── Material

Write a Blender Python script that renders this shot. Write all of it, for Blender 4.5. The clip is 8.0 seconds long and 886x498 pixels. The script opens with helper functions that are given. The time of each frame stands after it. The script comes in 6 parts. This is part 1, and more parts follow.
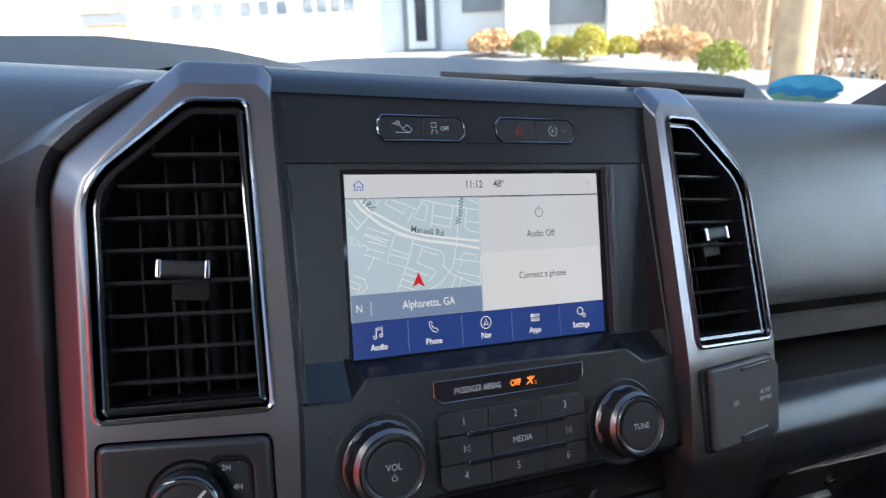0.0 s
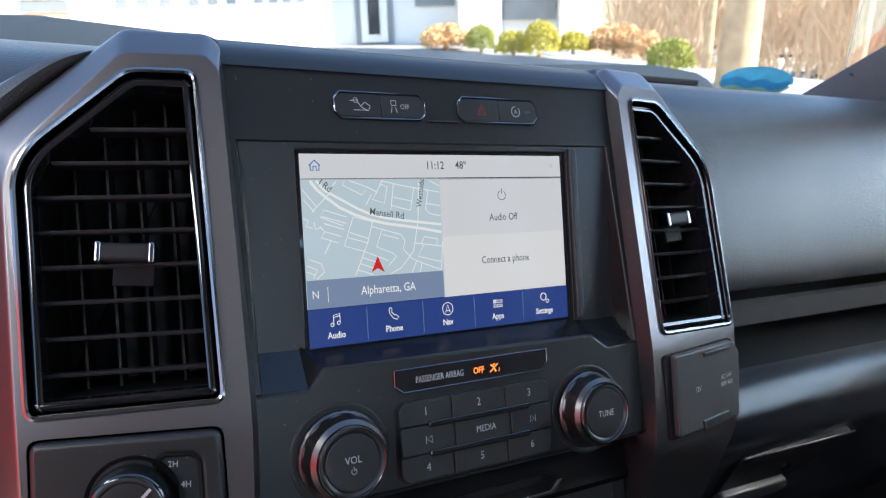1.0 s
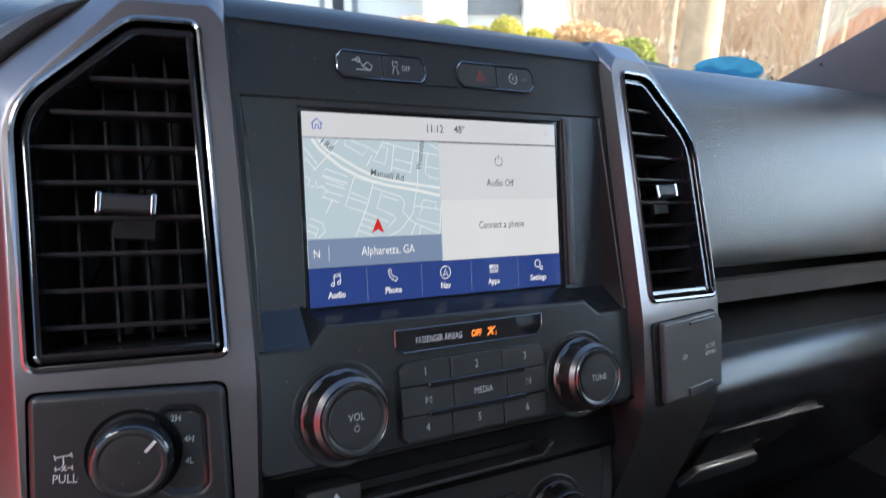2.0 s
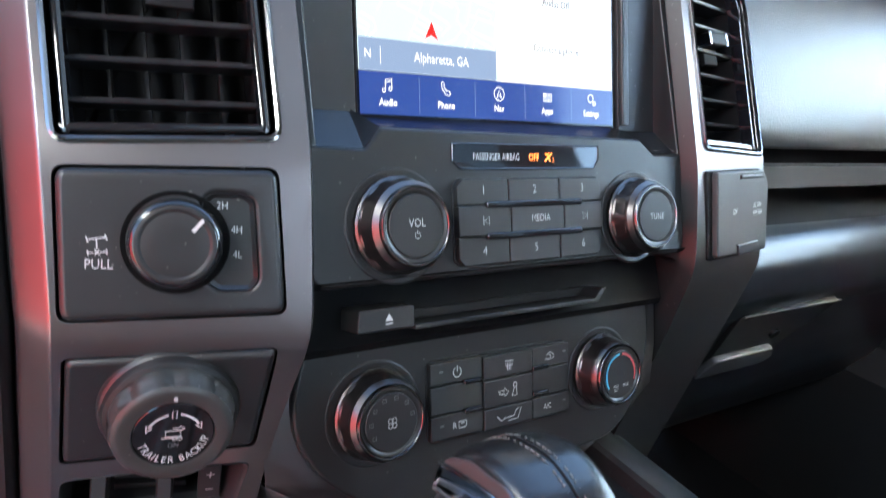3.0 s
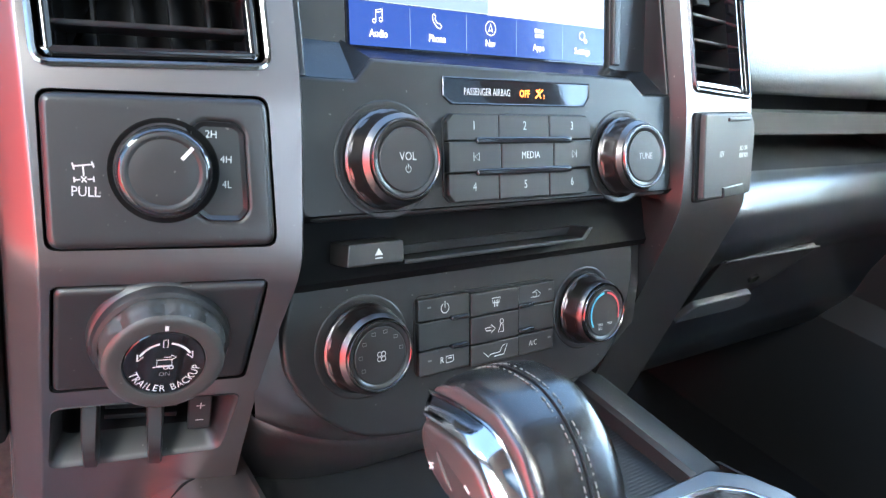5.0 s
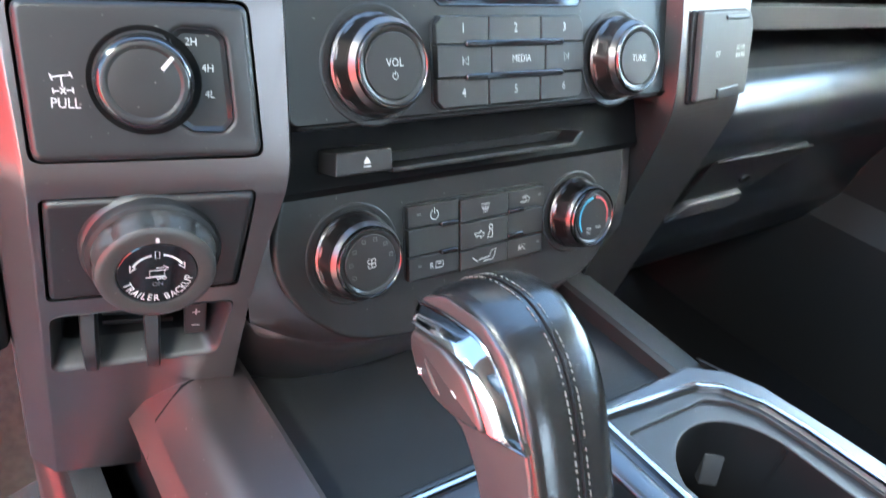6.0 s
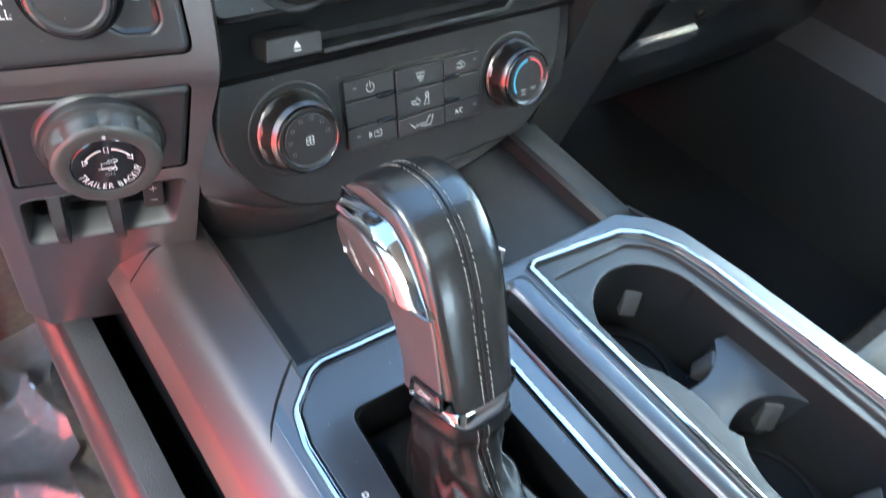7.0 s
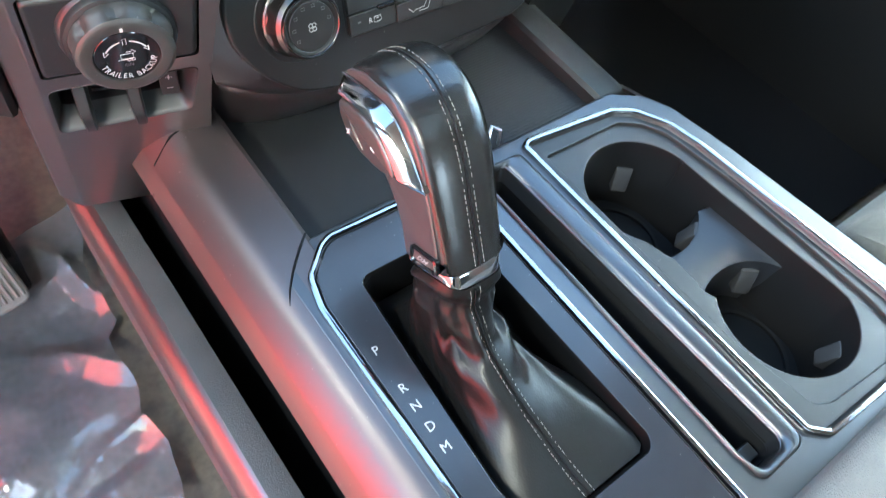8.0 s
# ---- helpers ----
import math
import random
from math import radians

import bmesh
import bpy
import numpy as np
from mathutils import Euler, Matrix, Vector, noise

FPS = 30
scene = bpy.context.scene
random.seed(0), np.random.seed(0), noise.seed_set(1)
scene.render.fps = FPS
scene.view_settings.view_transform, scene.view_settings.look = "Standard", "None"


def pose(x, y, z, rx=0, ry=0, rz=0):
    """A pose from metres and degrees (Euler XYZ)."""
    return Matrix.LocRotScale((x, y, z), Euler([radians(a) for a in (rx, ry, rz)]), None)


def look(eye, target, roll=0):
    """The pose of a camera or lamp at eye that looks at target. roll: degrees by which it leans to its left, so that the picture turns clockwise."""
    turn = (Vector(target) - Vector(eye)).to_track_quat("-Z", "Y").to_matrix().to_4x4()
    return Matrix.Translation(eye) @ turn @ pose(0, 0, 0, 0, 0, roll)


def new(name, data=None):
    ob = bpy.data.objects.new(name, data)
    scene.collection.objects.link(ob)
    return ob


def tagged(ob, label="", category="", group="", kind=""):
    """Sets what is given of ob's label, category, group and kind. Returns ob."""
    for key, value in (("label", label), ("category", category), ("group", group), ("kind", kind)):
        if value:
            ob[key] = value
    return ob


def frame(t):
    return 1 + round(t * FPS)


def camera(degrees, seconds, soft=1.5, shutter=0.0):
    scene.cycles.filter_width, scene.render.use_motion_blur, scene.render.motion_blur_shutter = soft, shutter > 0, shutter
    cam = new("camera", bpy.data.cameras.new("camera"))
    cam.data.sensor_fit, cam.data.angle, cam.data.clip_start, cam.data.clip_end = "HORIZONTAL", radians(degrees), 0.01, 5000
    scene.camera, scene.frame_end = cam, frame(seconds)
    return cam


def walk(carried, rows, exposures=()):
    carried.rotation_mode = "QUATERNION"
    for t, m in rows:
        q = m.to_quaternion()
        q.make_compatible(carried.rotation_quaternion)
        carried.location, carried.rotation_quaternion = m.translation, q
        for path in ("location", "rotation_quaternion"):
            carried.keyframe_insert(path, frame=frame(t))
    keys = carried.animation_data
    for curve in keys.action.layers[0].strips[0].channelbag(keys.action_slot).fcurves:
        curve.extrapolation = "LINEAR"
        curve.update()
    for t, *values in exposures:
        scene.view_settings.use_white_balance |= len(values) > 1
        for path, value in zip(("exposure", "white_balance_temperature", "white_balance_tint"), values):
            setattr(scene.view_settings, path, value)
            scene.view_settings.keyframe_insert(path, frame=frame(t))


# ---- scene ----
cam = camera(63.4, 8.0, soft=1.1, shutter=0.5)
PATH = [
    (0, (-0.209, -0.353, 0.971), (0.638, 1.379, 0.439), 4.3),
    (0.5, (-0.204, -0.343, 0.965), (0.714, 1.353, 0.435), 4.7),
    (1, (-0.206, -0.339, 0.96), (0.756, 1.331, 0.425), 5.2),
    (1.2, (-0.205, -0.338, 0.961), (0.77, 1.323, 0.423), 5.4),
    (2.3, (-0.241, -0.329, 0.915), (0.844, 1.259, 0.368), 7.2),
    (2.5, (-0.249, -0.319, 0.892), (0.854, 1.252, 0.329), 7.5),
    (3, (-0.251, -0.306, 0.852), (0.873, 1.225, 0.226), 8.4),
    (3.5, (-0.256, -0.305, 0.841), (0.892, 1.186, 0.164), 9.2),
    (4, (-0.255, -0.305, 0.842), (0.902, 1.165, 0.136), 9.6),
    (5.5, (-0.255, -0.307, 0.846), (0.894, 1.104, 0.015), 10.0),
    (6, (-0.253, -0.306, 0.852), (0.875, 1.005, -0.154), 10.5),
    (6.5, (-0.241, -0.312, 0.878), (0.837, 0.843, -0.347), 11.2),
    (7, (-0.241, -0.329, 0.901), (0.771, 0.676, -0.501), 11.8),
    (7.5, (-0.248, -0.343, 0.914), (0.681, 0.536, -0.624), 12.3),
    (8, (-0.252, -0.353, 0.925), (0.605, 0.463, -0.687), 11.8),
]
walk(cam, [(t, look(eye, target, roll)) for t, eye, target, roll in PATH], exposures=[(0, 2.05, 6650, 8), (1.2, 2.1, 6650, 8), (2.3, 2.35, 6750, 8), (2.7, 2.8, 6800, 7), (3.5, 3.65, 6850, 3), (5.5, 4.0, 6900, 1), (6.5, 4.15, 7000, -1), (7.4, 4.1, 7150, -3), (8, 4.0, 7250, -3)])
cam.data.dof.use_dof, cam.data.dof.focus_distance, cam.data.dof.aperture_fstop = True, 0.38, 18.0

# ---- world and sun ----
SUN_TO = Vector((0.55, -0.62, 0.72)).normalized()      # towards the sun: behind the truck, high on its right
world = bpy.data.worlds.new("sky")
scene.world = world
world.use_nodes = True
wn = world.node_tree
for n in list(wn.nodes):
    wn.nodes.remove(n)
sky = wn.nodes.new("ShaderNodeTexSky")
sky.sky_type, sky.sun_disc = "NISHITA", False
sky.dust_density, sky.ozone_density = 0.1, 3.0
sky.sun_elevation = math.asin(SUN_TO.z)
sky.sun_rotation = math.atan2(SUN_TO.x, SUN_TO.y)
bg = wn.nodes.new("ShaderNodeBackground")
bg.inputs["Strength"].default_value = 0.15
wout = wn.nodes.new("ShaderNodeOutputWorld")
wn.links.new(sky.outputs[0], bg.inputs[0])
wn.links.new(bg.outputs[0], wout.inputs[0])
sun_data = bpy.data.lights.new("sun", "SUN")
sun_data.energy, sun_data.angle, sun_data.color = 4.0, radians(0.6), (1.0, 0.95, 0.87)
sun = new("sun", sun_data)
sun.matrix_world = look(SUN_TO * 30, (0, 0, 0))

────

• _The task_
Take exactly the lines from the one containing "for curve in" through the one containing "scene.view_settings.keyframe_insert(path, frame=frame(t))" in the data above, and output them with nothing added.

• _Task result_
    for curve in keys.action.layers[0].strips[0].channelbag(keys.action_slot).fcurves:
        curve.extrapolation = "LINEAR"
        curve.update()
    for t, *values in exposures:
        scene.view_settings.use_white_balance |= len(values) > 1
        for path, value in zip(("exposure", "white_balance_temperature", "white_balance_tint"), values):
            setattr(scene.view_settings, path, value)
            scene.view_settings.keyframe_insert(path, frame=frame(t))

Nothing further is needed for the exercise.